AI2 shows off an open, Q&A-focused rival to GPT3

OpenAI’s impressive AI language model GPT-3 has plenty of things going it, but with 175 billion parameters no one would claim it’s particularly streamlined. The Allen Institute for AI (AI2) has demonstrated a model that performs as well or better than GPT-3 on answering questions, but is a tenth the size.

Macaw, AI2’s model, emerged from research being done at the nonprofit into creating an AI that performs at human levels on standardized tests.

“After we got a very high score they moved on to harder questions,” said AI2 head Oren Etzioni. “There’s this paradox where sometimes the questions that are easiest for people are the hardest for machines — and the biggest gap was in common sense.”

For instance, he said, asking “When did Tom Hanks land on the moon?” GPT-3 says 1995, since that’s when the film Apollo 13 came out. But Macaw correctly notes that, as far as we know, Tom Hanks has in fact never been to the moon.

AI2 has published a collection of examples (“demo” is probably too strong a word) that illustrate the difference, with Macaw often providing the better answer to a variety of tricky and not-so-tricky questions.

It’s humorous to compare the two, as sometimes they both miss or give absurd answers at a pretty high rate. Macaw is good at tracking who did what, but is convinced snakes have legs. GPT-3’s answers are confident (perhaps overly so) and readable, even when they amount to conspiracy theories like that COVID-19 is “a new, experimental, and potentially dangerous drug.”

A couple examples:

  • How would you make a marriage stronger?
    Macaw: Communicate
    GPT-3: I would make sure that I was the one who was always right.
  • If a bird didn’t have wings, how would it be affected?
    Macaw: It would be unable to fly
    GPT-3: It would be a bad bird.
  • You poured yourself a glass of cranberry juice, but then absentmindedly, you poured about a teaspoon of grape juice into it. It looks OK. You try sniffing it, but you have a bad cold, so you can’t smell anything. You are very thirsty. So you drink it. What happens next?
    Macaw: You get sick
    GPT-3: You will probably die
  • How does a snake move around?
    Macaw: By slithering on all fours
    GPT-3: Snakes move by using their muscles to push against the ground. They can move in any direction, but they cannot move backwards.

Clearly there’s still a ways to go in creating a question-answering AI that doesn’t trip up on basic questions that a child could answer. But it’s also worth noting that Macaw achieves a similar level of success with a far, far less data-intensive process.
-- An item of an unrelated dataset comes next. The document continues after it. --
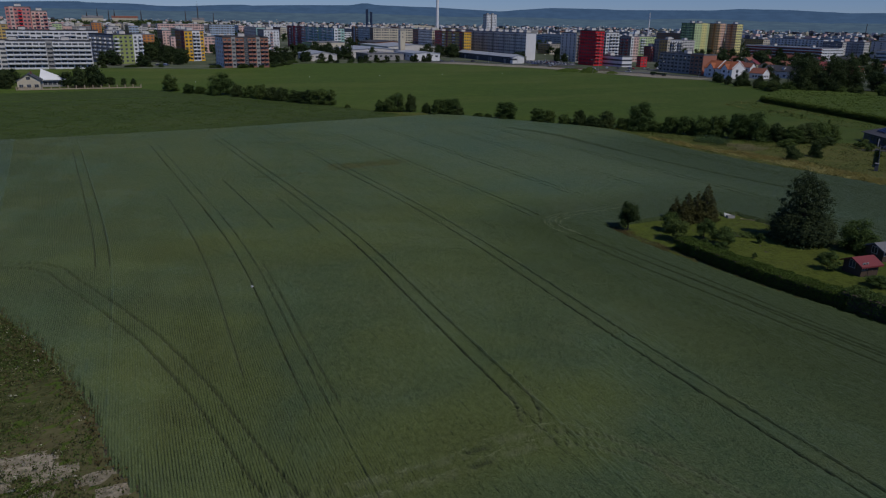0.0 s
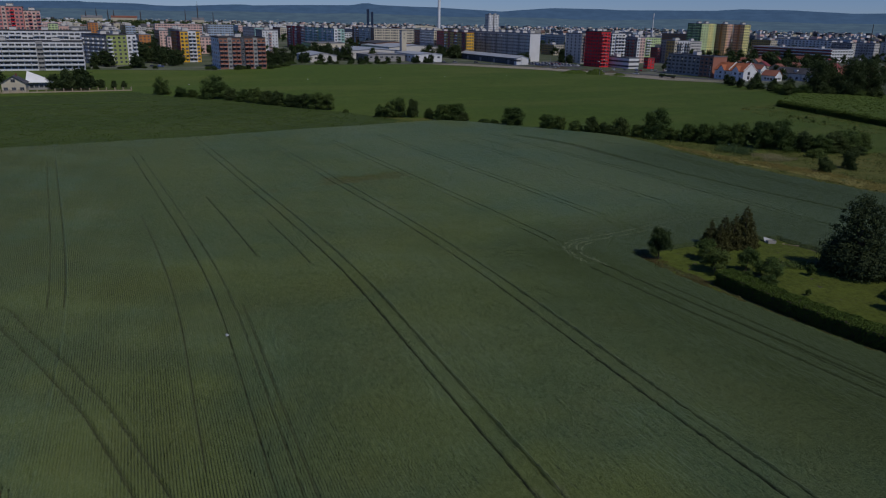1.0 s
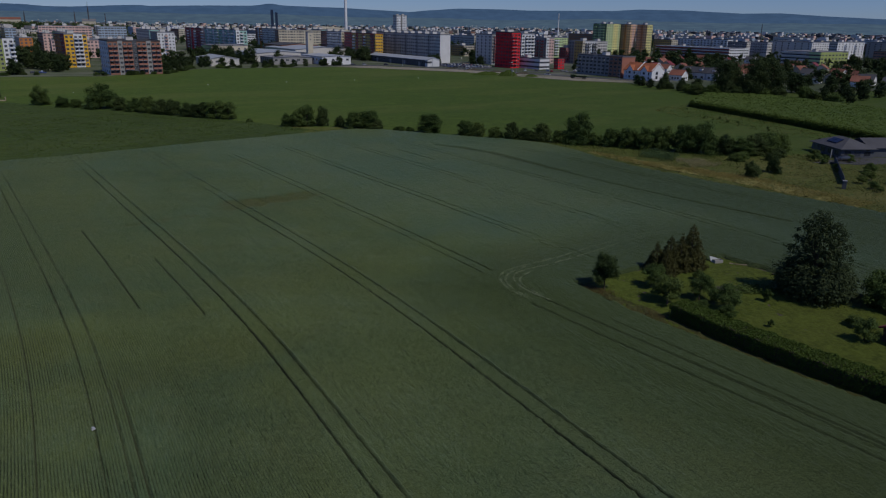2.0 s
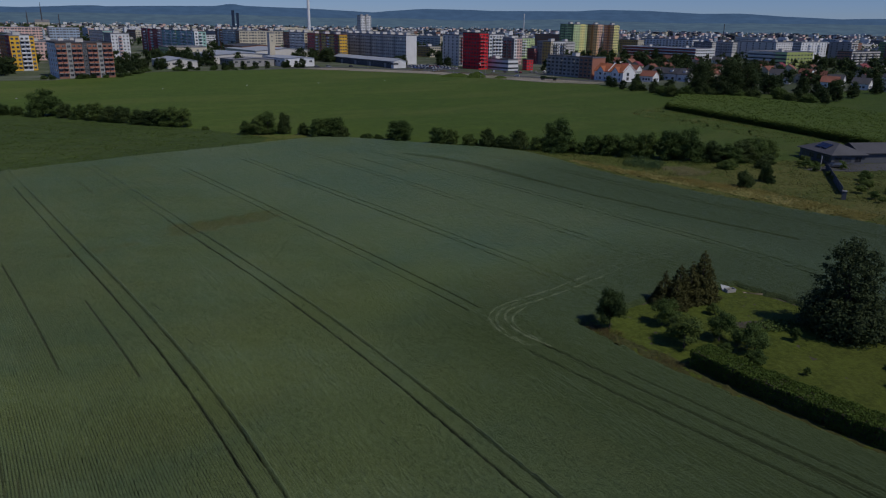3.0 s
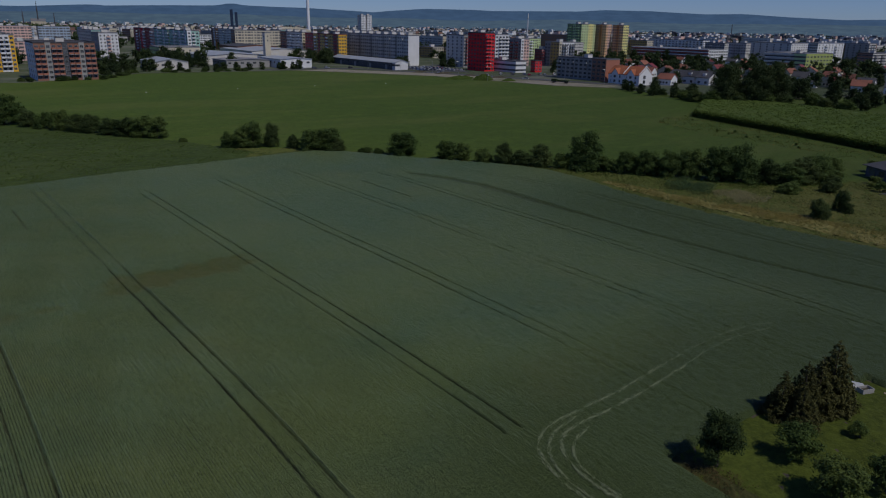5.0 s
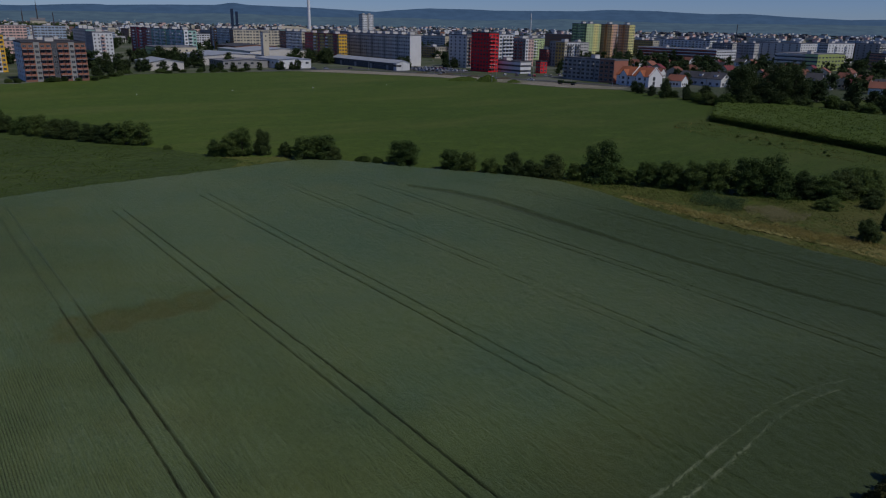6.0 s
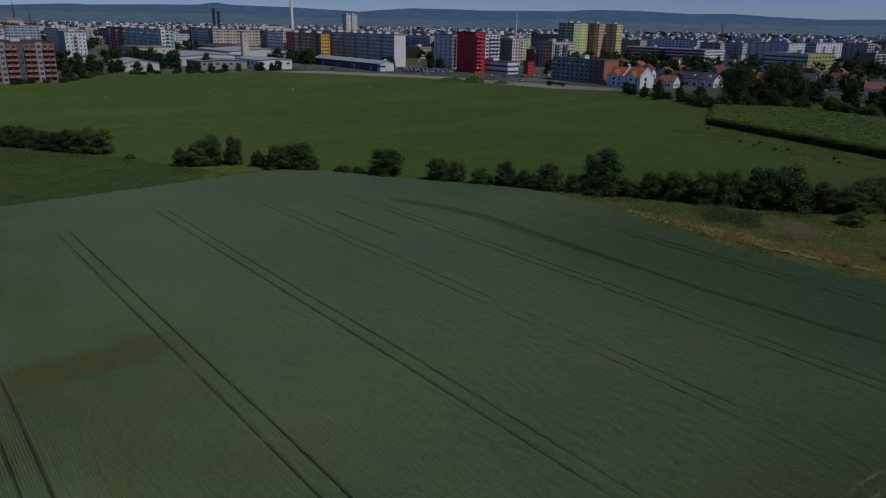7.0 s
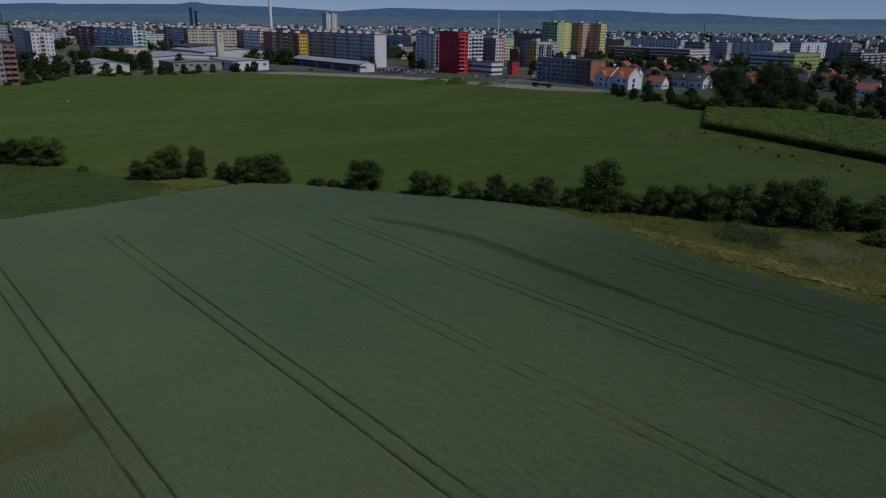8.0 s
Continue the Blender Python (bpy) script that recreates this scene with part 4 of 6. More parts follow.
tufts("dead_weeds", [(176, 156), (182, 154), (182, 145), (174, 143), (168.5, 149)], 3200, 0.09, M["weed_grey"], "pinkish grey dead weeds in the verge", "weeds", 17)
tufts("garden_rim_weeds", [(80.9, 95), (80.7, 80), (82.4, 80), (83.4, 84), (84.5, 92), (82.5, 96)], 2200, 0.06, M["weed_red"], "dry reddish grass along the garden's rim", "grass", 9, 0.6)
tufts("bed_plants", [(96, 87), (103, 83), (106, 80), (103, 79), (96, 84.5)], 1500, 0.14, M["leaf_mid"], "dark low plants in a garden bed", "plants", 10)


def mound(x, y, w, d, h, seed, m, label):
    r = np.random.default_rng(seed)
    s = Shape()
    n = 16
    for i in range(n + 1):
        for j in range(n + 1):
            a, b = 2 * i / n - 1, 2 * j / n - 1
            q = max(0.0, 1 - a * a - b * b)
            s.v.append((a * w / 2, b * d / 2, q ** 0.7 * h * r.uniform(0.7, 1.2)))
    for i in range(n):
        for j in range(n):
            s.f.append((i * (n + 1) + j, (i + 1) * (n + 1) + j, (i + 1) * (n + 1) + j + 1, i * (n + 1) + j + 1))
            s.m.append(0)
    ob = new("earth_mound", s.mesh("earth_mound", [M[m]]))
    ob.matrix_basis = pose(x, y, 0.05)
    return tagged(ob, label, "earth mound", "heaps of earth")


for i, (x, y, w, d, h) in enumerate(((-7.4, 59.2, 5.2, 3.4, 0.24), (-5.0, 56.8, 3.4, 2.4, 0.22), (-2.2, 55.0, 3.0, 1.9, 0.22), (-0.9, 52.6, 2.8, 1.8, 0.22), (-5.8, 54.2, 2.0, 1.3, 0.18), (-9.2, 57.0, 3.0, 2.2, 0.22), (-9.6, 60.6, 2.6, 1.6, 0.2))):
    mound(x, y, w, d, h, 30 + i, "sand", "pale bare earth showing through the weeds")
for i, (x, y, w, d, h) in enumerate(((340, 436, 14, 12, 3.4), (331, 449, 24, 9, 2.0), (349, 421, 10, 7, 1.6))):
    mound(x, y, w, d, h, 50 + i, "meadow", "grassed heap of dug earth by the road")


# ---- buildings ----
def window_mesh(w, h, frame_m):
    """Facing -y, origin at the middle of the sill: a frame, a bar and a recessed pane."""
    s = Shape()
    o, i, g = [(-w / 2, 0), (w / 2, 0), (w / 2, h), (-w / 2, h)], 0.1, -0.06
    inn = [(-w / 2 + i, i), (w / 2 - i, i), (w / 2 - i, h - i), (-w / 2 + i, h - i)]
    for k in range(4):
        j = (k + 1) % 4
        s.poly([(o[k][0], g, o[k][1]), (o[j][0], g, o[j][1]), (inn[j][0], g, inn[j][1]), (inn[k][0], g, inn[k][1])], 0)
        s.poly([(o[k][0], 0, o[k][1]), (o[j][0], 0, o[j][1]), (o[j][0], g, o[j][1]), (o[k][0], g, o[k][1])], 0)
    s.poly([(x, -0.015, z) for x, z in inn], 1)
    s.poly([(-0.05, g, i), (0.05, g, i), (0.05, g, h - i), (-0.05, g, h - i)], 0)
    return s.mesh("window", [frame_m, M["glass"]])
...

Etzioni was clear that this is not meant to be a GPT-3 replacement in any way, just another step in the research going on worldwide to advance the ball on language generation and understanding.

“GPT-3 is amazing, but it only came out 18 months ago, and access is limited,” he said. The capabilities it demonstrated are remarkable, “But we’re learning you can do more with less. Sometimes you have to build something with 175 billion parameters to say, well, maybe we can do this with 10 billion.”

A good question-answering AI isn’t just good for party tricks, but is central to things like voice-powered search. A local model that can answer simple questions quickly and correctly without consulting outside sources is fundamentally valuable, and it’s unlikely your Amazon Echo is going to run GPT-3 — it would be like buying a semi truck to go to the grocery store with. Large scale models will continue to be useful, but pared-down ones will likely be the ones being deployed.

A part of Macaw not on display, but being actively pursued by the AI2 team, is explaining the answer. Why does Macaw think snakes have legs? If it can’t explain that, it’s hard to figure out where the model went wrong. But Etzioni said that this is an interesting and difficult process on its own.

“The problem with explanations is they can be really misleading,” he said. He cited an example where Netflix “explains” why it recommended a show to a viewer — but it’s not the real explanation, which has to do with complex statistical models. People don’t want to hear what’s relevant to the machine but rather to their own mind.

“Our team is building these bona fide explanations,” said Etzioni, noting they had published some work but that it isn’t ready for public consumption.

However, like most stuff AI2 builds, Macaw is open source. If you’re curious about it, the code is here to play with, so go to town.